Exercise instructions: Tally the lines of the data that include the word "follow" and state the total, nothing else.

+++ Records provided +++

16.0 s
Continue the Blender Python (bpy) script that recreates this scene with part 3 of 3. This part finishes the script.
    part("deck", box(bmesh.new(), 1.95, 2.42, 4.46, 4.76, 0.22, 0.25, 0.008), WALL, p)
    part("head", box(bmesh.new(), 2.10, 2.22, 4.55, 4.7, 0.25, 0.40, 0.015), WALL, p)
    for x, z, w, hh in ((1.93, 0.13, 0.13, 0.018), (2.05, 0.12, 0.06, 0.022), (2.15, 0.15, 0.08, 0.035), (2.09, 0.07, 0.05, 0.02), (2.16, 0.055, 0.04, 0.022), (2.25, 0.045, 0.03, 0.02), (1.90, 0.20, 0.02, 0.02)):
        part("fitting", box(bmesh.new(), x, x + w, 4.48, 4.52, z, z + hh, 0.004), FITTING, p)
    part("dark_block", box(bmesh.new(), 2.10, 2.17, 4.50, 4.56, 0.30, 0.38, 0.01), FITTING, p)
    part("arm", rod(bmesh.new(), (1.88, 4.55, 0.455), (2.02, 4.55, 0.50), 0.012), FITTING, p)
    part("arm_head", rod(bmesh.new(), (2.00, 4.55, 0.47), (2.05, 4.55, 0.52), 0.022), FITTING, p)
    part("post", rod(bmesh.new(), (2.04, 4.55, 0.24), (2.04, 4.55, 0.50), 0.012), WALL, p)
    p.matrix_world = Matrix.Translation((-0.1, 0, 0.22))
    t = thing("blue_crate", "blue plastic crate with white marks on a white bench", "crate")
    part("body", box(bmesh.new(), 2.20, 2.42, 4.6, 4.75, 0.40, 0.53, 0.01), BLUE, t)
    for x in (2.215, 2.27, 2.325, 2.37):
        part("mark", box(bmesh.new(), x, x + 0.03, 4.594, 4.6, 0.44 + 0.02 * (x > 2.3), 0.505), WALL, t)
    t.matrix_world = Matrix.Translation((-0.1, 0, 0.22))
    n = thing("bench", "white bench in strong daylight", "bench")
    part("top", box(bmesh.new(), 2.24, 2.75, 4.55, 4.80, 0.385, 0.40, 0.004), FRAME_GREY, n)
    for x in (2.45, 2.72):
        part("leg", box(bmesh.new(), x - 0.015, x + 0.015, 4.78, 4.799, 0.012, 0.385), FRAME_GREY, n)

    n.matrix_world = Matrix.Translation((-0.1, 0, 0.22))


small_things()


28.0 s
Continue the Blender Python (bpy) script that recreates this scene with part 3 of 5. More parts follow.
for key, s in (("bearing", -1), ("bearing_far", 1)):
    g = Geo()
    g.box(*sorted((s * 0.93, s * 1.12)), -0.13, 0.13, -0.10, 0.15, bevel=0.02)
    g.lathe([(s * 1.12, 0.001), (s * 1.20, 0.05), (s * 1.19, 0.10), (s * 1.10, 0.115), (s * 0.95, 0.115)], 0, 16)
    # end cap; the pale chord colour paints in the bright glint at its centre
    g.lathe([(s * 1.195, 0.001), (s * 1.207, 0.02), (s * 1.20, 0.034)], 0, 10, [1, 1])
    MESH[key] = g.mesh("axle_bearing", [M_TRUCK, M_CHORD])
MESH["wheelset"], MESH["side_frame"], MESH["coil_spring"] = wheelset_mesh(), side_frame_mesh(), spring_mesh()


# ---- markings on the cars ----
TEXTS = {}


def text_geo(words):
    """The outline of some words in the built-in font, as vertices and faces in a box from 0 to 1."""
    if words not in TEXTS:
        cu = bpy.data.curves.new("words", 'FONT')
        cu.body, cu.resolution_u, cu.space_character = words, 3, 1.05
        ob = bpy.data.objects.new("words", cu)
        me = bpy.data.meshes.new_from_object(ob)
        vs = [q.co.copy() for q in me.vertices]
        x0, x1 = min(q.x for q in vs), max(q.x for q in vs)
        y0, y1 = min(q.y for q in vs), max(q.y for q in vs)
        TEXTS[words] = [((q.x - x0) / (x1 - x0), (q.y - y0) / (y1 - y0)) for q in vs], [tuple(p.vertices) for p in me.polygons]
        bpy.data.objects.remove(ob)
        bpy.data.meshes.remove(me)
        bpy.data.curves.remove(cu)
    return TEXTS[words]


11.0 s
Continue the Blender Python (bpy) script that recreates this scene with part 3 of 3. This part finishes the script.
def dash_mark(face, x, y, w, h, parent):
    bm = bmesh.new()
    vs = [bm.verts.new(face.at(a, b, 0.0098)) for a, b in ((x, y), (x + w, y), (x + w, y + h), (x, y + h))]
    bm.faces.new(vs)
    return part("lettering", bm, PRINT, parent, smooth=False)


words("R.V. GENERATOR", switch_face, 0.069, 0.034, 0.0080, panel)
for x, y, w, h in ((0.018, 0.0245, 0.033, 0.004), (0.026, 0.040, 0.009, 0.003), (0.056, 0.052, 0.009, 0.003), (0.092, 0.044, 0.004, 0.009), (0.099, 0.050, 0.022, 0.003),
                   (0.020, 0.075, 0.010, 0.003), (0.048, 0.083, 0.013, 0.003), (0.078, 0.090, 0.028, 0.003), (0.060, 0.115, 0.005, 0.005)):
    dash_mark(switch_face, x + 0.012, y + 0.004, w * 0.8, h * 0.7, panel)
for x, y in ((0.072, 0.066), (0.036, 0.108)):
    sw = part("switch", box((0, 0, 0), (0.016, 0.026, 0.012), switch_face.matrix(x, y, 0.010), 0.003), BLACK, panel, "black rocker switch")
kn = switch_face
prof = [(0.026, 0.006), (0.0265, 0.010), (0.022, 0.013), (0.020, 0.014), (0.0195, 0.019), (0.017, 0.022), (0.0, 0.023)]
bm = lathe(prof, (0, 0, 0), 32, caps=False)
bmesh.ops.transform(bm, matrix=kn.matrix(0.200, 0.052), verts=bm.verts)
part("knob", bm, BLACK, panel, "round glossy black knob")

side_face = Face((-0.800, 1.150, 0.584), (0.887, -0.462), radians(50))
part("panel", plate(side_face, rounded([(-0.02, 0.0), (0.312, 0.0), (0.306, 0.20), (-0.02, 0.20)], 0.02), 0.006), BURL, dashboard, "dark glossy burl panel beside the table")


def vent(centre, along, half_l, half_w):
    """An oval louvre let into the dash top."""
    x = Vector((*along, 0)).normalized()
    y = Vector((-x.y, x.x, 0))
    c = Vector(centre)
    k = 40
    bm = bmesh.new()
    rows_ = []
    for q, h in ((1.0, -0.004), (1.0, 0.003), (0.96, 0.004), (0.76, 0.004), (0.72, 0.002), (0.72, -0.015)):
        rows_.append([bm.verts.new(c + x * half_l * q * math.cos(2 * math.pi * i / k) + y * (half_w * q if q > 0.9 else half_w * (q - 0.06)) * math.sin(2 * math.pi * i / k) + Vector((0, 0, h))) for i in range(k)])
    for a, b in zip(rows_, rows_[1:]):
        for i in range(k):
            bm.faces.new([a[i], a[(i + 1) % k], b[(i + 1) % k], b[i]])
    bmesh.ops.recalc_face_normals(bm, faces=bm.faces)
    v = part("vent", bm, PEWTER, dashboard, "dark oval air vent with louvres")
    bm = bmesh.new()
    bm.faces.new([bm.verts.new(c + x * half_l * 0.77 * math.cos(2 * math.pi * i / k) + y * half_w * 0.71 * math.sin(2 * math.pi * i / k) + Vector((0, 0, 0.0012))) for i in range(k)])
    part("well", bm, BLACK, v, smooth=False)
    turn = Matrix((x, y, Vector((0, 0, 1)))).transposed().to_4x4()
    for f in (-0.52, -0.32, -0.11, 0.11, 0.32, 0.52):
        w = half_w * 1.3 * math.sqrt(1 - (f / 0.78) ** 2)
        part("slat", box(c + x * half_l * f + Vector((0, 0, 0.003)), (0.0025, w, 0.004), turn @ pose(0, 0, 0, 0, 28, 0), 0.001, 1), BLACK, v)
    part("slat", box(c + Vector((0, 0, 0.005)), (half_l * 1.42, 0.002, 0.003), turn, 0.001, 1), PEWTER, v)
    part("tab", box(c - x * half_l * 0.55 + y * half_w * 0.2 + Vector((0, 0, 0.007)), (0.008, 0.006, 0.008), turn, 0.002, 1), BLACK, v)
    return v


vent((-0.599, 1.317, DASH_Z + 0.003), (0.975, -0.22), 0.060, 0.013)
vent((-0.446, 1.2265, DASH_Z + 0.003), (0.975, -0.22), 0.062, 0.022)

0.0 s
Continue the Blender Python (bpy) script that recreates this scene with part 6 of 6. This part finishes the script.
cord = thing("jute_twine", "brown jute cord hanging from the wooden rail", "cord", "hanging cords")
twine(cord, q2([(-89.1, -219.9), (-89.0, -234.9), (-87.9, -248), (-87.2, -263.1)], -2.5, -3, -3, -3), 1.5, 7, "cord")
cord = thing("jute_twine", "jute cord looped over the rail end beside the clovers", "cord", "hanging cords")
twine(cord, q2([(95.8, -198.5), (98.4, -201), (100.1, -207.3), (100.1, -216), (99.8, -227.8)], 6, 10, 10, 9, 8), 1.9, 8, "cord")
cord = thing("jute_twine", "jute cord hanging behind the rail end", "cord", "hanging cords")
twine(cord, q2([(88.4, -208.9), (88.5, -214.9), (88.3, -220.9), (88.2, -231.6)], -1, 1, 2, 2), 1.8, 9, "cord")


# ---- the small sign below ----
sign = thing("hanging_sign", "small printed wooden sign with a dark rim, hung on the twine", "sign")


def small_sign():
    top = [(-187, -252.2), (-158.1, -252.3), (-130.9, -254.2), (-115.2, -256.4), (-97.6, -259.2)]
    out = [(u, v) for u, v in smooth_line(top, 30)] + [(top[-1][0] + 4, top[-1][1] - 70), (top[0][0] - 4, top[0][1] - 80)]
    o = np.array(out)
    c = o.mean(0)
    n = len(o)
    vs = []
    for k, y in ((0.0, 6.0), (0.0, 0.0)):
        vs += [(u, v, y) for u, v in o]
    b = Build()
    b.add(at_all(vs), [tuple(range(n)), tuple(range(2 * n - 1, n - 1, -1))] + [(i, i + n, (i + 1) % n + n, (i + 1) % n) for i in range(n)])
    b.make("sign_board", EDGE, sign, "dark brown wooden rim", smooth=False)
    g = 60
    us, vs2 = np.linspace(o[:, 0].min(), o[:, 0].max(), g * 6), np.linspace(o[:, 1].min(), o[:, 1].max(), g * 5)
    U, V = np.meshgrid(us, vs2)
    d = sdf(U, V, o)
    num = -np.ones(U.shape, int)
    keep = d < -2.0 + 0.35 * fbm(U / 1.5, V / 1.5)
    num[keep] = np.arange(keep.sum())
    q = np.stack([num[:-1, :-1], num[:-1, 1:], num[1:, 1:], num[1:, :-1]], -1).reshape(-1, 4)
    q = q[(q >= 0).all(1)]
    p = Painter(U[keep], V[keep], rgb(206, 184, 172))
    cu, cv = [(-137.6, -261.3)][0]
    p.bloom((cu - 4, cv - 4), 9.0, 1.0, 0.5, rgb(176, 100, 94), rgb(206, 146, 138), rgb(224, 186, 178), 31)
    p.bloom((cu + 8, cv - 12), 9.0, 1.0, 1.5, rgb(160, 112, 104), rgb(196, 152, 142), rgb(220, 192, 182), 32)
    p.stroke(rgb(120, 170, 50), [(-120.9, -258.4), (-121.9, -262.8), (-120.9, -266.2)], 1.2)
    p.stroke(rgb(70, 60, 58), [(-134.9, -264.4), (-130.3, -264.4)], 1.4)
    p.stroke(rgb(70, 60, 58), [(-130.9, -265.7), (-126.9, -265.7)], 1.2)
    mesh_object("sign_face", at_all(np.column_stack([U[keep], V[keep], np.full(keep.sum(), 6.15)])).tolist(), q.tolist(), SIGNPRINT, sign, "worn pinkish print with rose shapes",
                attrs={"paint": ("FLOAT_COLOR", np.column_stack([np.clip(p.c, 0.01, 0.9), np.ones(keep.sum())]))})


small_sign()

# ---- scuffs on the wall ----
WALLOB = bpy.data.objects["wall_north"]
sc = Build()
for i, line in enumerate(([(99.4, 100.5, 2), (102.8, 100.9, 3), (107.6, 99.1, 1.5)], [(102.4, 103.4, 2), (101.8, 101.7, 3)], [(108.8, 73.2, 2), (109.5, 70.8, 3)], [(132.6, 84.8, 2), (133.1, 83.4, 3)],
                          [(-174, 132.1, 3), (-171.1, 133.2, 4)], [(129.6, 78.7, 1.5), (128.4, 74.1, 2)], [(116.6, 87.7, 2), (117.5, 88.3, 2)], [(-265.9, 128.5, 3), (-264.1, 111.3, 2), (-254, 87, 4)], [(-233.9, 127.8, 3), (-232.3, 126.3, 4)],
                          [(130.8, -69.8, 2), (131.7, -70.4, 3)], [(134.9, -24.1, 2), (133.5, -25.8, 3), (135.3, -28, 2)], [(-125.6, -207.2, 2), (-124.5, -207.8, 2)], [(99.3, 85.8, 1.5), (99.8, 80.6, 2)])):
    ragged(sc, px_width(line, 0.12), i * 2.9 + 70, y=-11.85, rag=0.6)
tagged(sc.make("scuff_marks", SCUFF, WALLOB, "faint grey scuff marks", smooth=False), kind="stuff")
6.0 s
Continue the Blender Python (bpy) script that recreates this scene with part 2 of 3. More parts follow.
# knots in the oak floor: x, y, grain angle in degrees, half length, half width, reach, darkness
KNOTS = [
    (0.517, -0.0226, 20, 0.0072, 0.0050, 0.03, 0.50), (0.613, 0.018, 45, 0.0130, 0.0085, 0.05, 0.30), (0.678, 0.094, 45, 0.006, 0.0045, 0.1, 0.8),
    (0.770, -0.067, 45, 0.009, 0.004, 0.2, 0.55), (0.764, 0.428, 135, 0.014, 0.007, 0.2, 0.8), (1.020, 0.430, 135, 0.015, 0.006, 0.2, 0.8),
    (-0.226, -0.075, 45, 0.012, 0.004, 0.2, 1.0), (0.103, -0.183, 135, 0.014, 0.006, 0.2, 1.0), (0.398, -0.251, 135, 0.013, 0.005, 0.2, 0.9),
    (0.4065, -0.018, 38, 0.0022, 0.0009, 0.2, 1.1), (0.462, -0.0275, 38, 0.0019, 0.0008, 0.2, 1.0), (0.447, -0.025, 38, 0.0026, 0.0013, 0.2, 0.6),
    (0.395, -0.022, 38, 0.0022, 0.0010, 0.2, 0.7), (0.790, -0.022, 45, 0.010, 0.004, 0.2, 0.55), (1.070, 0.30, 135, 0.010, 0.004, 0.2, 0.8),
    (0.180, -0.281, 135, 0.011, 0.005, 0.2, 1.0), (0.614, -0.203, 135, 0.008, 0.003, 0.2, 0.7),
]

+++

Finished exercise: 2